Lorincz’s attorney could not be reached for comment. Lorincz has entered a not guilty plea. Her next court hearing is set for July 11.
Gladson said the decision on what to charge Lorincz with was carefully examined. He said he concluded that a second-degree murder charge would require prosecutors to prove beyond reasonable doubt “the existence of a depraved mind toward the victim at the time of the killing.”
“Depraved mind requires evidence of hatred, spite, ill will or evil intent toward the victim at the time of the killing,” Gladson said in a statement.
Gladson added, “As is always true in criminal cases, failure to prove beyond a reasonable doubt even one element of a crime will result in a not guilty verdict.”
“I am aware of the desire of the family, and some community members, that the defendant be charged with second-degree murder. My obligation as State Attorney is to follow the law in each case that I prosecute,” Gladson said. “I did so in this case, and while some may not agree with that decision, I can assure you that the decision was thoughtful and made without consideration of any factors other than the specific facts of this terrible crime. Simply stated, my obligation is to follow the law.”
Owens’ son alleged in an interview with investigators that the shooting unfolded after Lorincz threw a skate at him but did not hit him when she found him and other children playing in a field outside her home, and became angry, according to Gladson.
Lorincz initially claimed she acted in self-defense, alleging Owens attacked her in the past, according to Marion County Sheriff Billy Woods. According to a police report, Lorincz also told investigators that she did not intend to hit Owens when she fired the gun.

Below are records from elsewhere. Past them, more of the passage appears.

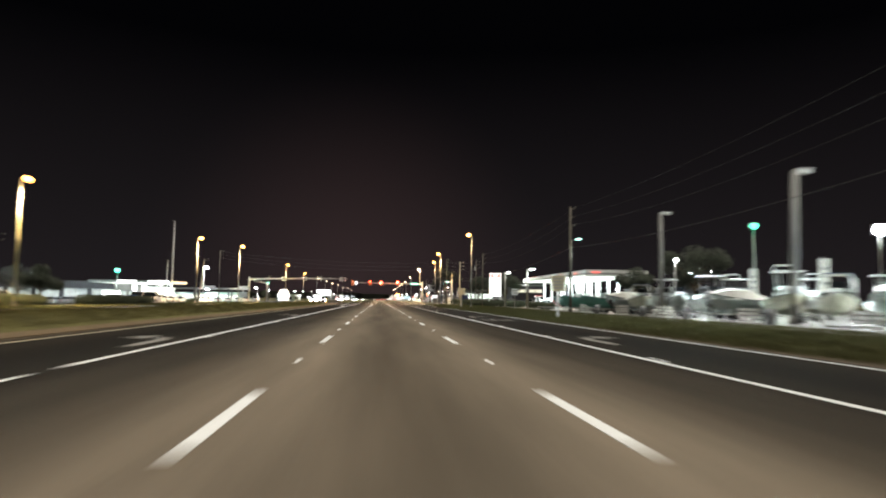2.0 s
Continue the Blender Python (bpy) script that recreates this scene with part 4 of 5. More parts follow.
    part("bumper", box(B(), (h - 0.02, 0, 0.45), (0.18, W * 1.66, 0.2), 0, 0.05), BLACK if kind in ("van", "suv") else paint, ob)
    return ob


# two cars waiting at the opposite stop line
a = car("sedan", CAR_SILVER, "silver saloon waiting with dazzling headlamps on", True)
a.matrix_world = pose(-19.7, 242.7, 0, 0, 0, -90)
b_ = car("suv", CAR_DARK, "dark estate waiting with dazzling headlamps on", True)
b_.matrix_world = pose(-17.55, 250.2, 0, 0, 0, -90)
for x, y in ((-19.7, 240.2), (-17.55, 247.6)):
    lamp("headlamp_beam", "SPOT", look((x, y, 0.62), (x + 2.0, y - 45, 0.2)), 900, (1, 0.97, 0.9), 0.2, 44, 0.9)

pick = car("pickup", CAR_WHITE, "white pickup truck parked among the boats", cat="truck")
pick.matrix_world = pose(25.4, 57.5, 0, 0, 0, 168)

# cars of the opposite lots, in rows
sedan = car("sedan", CAR_WHITE, "white saloon parked in a lot row")
suv = car("suv", CAR_SILVER, "silver estate parked in a lot row")
van = car("van", CAR_WHITE, "white van parked in a lot row", cat="van")
dark = car("suv", CAR_DARK, "dark estate parked in a lot row")
blue = car("sedan", CAR_BLUE, "blue saloon parked in a lot row")
red = car("sedan", CAR_RED, "red saloon parked in a lot row")
firsts = {"sedan": sedan, "suv": suv, "van": van, "dark": dark, "blue": blue, "red": red}
used = set()


def park(kind, x, y, r):
    m = pose(x, y, land(x), 0, 0, r)
    if kind in used:
        copy_thing(firsts[kind], m)
    else:
        used.add(kind)
        firsts[kind].matrix_world = m


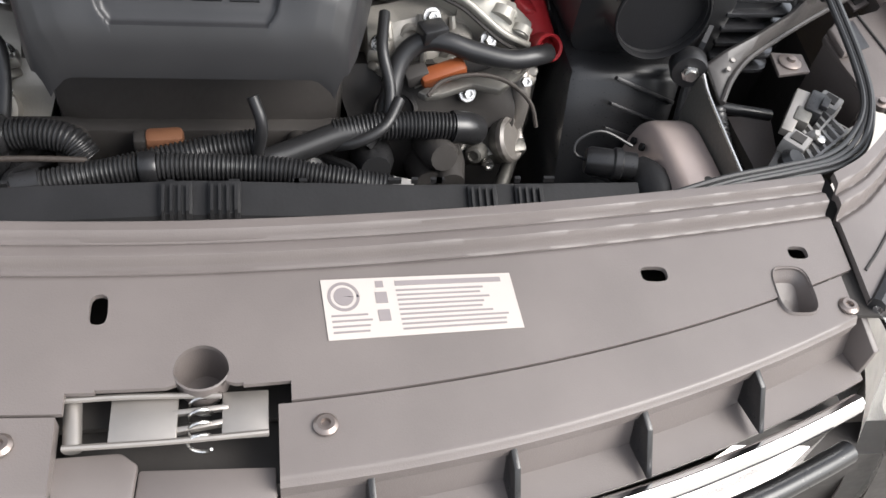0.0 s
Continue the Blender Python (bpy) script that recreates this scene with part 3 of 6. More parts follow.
# rear flange under the lip
part("flange", loft([[(x, lip_y(x) + 0.0005, 0.996 - 0.012 * (x / 0.5) ** 2), (x, lip_y(x) + 0.003, 0.990 - 0.012 * (x / 0.5) ** 2), (x, lip_y(x) + 0.002, 0.955), (x, lip_y(x) - 0.001, 0.955)] for x in np.linspace(-0.5045, 0.5045, 60)]), M_PANEL, slam)
part("backing", prism([(-0.50, -0.115), (-0.2, -0.165), (0.2, -0.165), (0.50, -0.115), (0.5, -0.035), (0.2, -0.05), (-0.2, -0.05), (-0.5, -0.035)], 0.945, 0.95), M_DARK, slam, "dark carrier under the panel")
for s in (1, -1):
    part("slit_backing", box((0.510, -0.050, 0.966), (0.034, 0.14, 0.004), (0, 0, -4)), M_DARK, slam, "dark gap at the corner", s)
    # cup recesses with a screw at the ends
    rings = []
    for k, dz in ((0.02, -0.017), (0.70, -0.017), (0.86, -0.012), (0.97, -0.004), (1.06, 0.0012), (1.12, -0.0012)):
        ring = []
        for j in range(40):
            q = 2 * math.pi * j / 40
            c, n = math.cos(q), math.sin(q)
            x = 0.447 + k * 0.0150 * math.copysign(abs(c) ** (2 / 3.6), c)
            y = -0.0985 + k * 0.0185 * math.copysign(abs(n) ** (2 / 3.6), n)
            ring.append((x, y, panel_z(x, y) + dz + (0.006 * ease(-0.110, -0.085, y) if k < 0.9 else 0)))
        rings.append(ring)
    part("cup", loft(rings, caps=False), M_PANEL, skin, "rounded square recess", s)
part("well", lathe((0.018, -0.146, panel_z(0.018, -0.146) - 0.028), (0, 0.12, 1), [(0.0, 0.0), (0.012, 0.0), (0.0163, 0.010), (0.0168, 0.0268), (0.0180, 0.0262)], 28, caps=False), M_PANEL, skin, "deep round finger well")

# sticker with print
lab = thing("sticker", (0.16, -0.108, 0.985), "white safety sticker with grey print, stuck on the plastic panel", "sticker")
LT, LR, LB, LL = (0.093, -0.0865), (0.2245, -0.0835), (0.2285, -0.1255), (0.0965, -0.1305)


def on_label(a, b, lift):
    """A place on the sticker: a along, b across."""
    x0, y0 = LT[0] + (LR[0] - LT[0]) * a, LT[1] + (LR[1] - LT[1]) * a
    x1, y1 = LL[0] + (LB[0] - LL[0]) * a, LL[1] + (LB[1] - LL[1]) * a
    x, y = x0 + (x1 - x0) * b, y0 + (y1 - y0) * b
    return V((x, y, panel_z(x, y) + lift))


def label_quad(a0, a1, b0, b1, lift, nu=8, nv=6):
    return thicken(sheet(nu, nv, lambda u, v: on_label(a0 + (a1 - a0) * u, b0 + (b1 - b0) * v, lift)), V((0, 0, -0.0004)))


part("paper", label_quad(0, 1, 0, 1, 0.0008, 30, 14), M_LABEL, lab)
part("print_bar", label_quad(0.375, 0.94, 0.07, 0.155, 0.0011), M_INK, lab, "grey heading bar")
rng = random.Random(4)
for i in range(9):
    b = 0.22 + i * 0.082
    part("print_bar", label_quad(0.375, 0.80 + 0.15 * rng.random(), b, b + 0.03, 0.0011, 12, 1), M_INK, lab)
for i in range(4):
    b = 0.60 + i * 0.09
    part("print_bar", label_quad(0.03, 0.20 + 0.06 * rng.random(), b, b + 0.028, 0.0011, 6, 1), M_INK, lab)
for b in (0.25, 0.55):
    part("print_mark", label_quad(0.265, 0.325, b, b + 0.19, 0.0011, 3, 3), M_INK, lab)
part("print_mark", label_quad(0.275, 0.315, 0.06, 0.17, 0.0011, 3, 3), M_INK, lab)


def label_ring(r0, r1):
    def f(u, v):
        a = 2 * math.pi * u
        r = r0 + (r1 - r0) * v
        return on_label(0.105 + r * math.cos(a) / 0.132, 0.30 + r * math.sin(a) / 0.0432, 0.0011)
    return thicken(sheet(40, 2, f), V((0, 0, -0.0004)))


part("print_ring", label_ring(0.0086, 0.0106), M_INK, lab, "printed ring")
part("print_disc", label_ring(0.0001, 0.0066), M_INK, lab, "printed disc")

# ---- grille behind the chrome strip ----
grille = thing("radiator_grille", (0, -0.2, 0.8), "black plastic radiator grille with upright dividers and chrome strip", "grille")


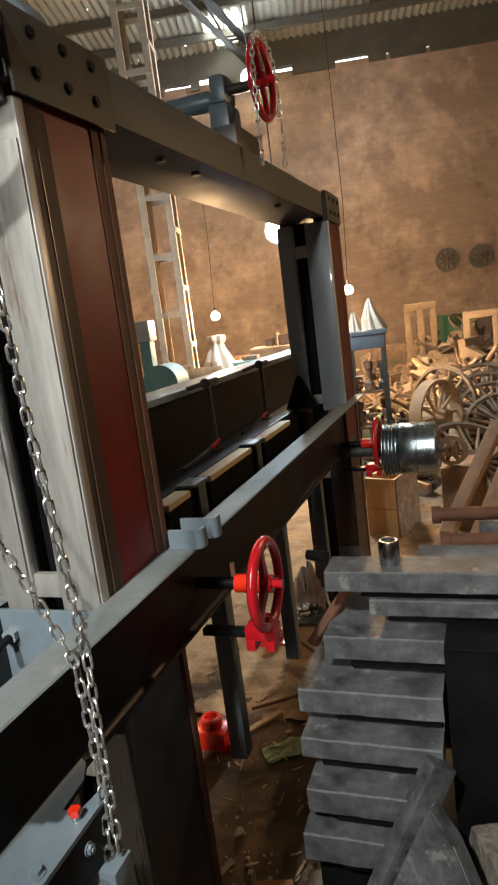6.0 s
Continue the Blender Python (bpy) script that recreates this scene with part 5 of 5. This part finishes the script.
# lattice post: four legs and battens
lat = thing("lattice_post", hall((-1.62, 8.3, 0)), "cream-painted steel lattice post up to the roof", "post", rz=HALL)
HT = roof_z(8.3) - 0.2
for sx in (-0.19, 0.19):
    for sy in (-0.19, 0.19):
        bm = bmesh.new()
        prism(bm, [(0, 0), (-0.075 * (1 if sx > 0 else -1), 0), (-0.075 * (1 if sx > 0 else -1), 0.008), (-0.008 * (1 if sx > 0 else -1), 0.008), (-0.008 * (1 if sx > 0 else -1), 0.075), (0, 0.075)], 0, HT, Matrix.Translation((sx, sy, 0)) @ Matrix.Diagonal((1, 1 if sy < 0 else -1, 1, 1)))
        part("leg", bm, M_LATT, lat)
for i in range(9):
    z = 0.5 + 0.68 * i
    if z < HT:
        for sy in (-0.195, 0.195):
            bm = bmesh.new()
            box(bm, (0, sy, z), (0.38, 0.008, 0.07))
            part("batten", bm, M_LATT, lat)
        for sx in (-0.195, 0.195):
            bm = bmesh.new()
            box(bm, (sx, 0, z + 0.3), (0.008, 0.38, 0.06))
            part("batten", bm, M_LATT, lat)

def spoked(R, n_sp, material, w=0.05, hub=0.08, t_=0.03):
    """One iron or timber wheel, axis along z, built at the origin."""
    t = thing("spoked_wheel", (0, 0, 0), "dusty old spoked wheel in the scrap heap", "wheel", "old wheels in the scrap heap")
    bm = bmesh.new()
    lathe(bm, [(R, -w / 2), (R, w / 2), (R - t_, w / 2), (R - t_, -w / 2)], None, 44)
    part("rim", bm, material, t)
    bm = bmesh.new()
    lathe(bm, [(hub * 0.4, -w), (hub, -w), (hub, w), (hub * 0.4, w)], None, 20)
    part("hub", bm, material, t)
    bm = bmesh.new()
    rod(bm, (hub * 0.8, 0, 0), (R - t_ * 0.5, 0, 0), 0.016, None, 8)
    me = mesh_of("spoke", bm, material)
    for i in range(n_sp):
        ob = new("spoke", me)
        ob.parent = t
        ob.matrix_local = pose(0, 0, 0, 0, 0, 360 * i / n_sp)
    return t


wheel_a = spoked(0.46, 14, M_DUSTW)
wheel_a.matrix_world = pose(0.28, 6.9, 0.48, 84, 0, -38)
for x, y, z, rx, ry, rz in ((0.72, 6.95, 0.50, 60, 0, 15), (0.78, 6.75, 0.44, 55, 0, 20), (0.86, 6.55, 0.38, 50, 0, 25), (0.95, 6.3, 0.33, 42, 0, 18), (1.1, 7.3, 0.5, 72, 0, 10), (1.5, 6.8, 0.42, 58, 0, -20), (0.62, 5.2, 0.30, 35, 0, 40), (1.6, 6.1, 0.36, 40, 0, 35), (2.1, 7.2, 0.5, 70, 0, 25)):
    copy_thing(wheel_a, pose(x, y, z, rx, ry, rz))
wheel_d = spoked(0.36, 12, M_WOOD, 0.13, 0.07, 0.025)
wheel_d["label"] = "broad-rimmed pale timber wheel in the scrap heap"
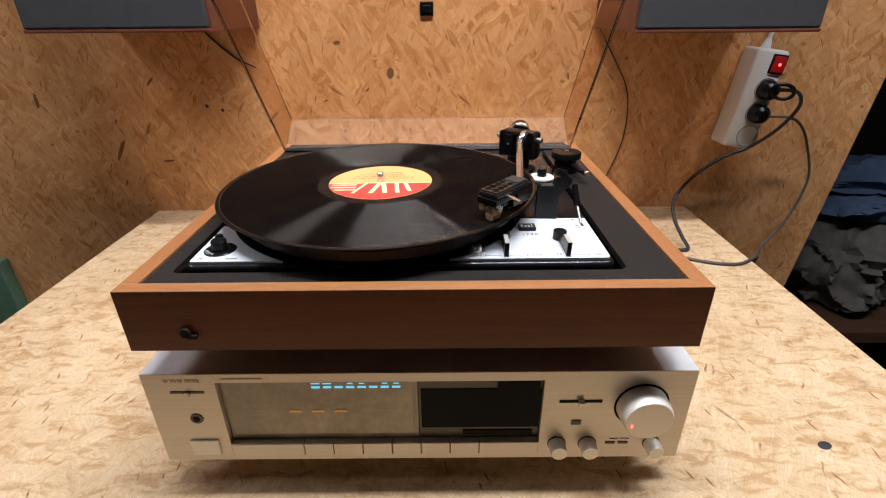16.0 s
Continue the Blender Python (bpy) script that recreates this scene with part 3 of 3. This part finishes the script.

But in a video statement released the day Lorincz was arrested, Woods said the shooting was not a stand-your-ground self-defense case but “simply a killing.”
Owens’ death sparked protests and demands that Lorincz be arrested immediately. National civil rights attorney Ben Crump agreed to represent the Owens family.
It took sheriff’s officials about a week after the shooting before they arrested Lorincz, who was jailed on suspicion of manslaughter and held without bail.
The Rev. Al Sharpton, a national civil rights leader and president of the National Action Network, slammed Gladson’s decision not to file murder charges in the case.
“The legal system failed AJ Owens and her family today by refusing to recognize that this brazen shooting was plain murder,” Sharpton said in a statement. “It was an outrageous decision to not bring murder charges against a shooter who fired blindly through the door. Florida officials have failed AJ throughout this entire process.”
Sharpton called on the U.S. Justice Department to investigate the shooting as a federal hate crime.
“We urge the DOJ to intervene in this case, so the appropriate level of justice is delivered for AJ and her family,” Sharpton said.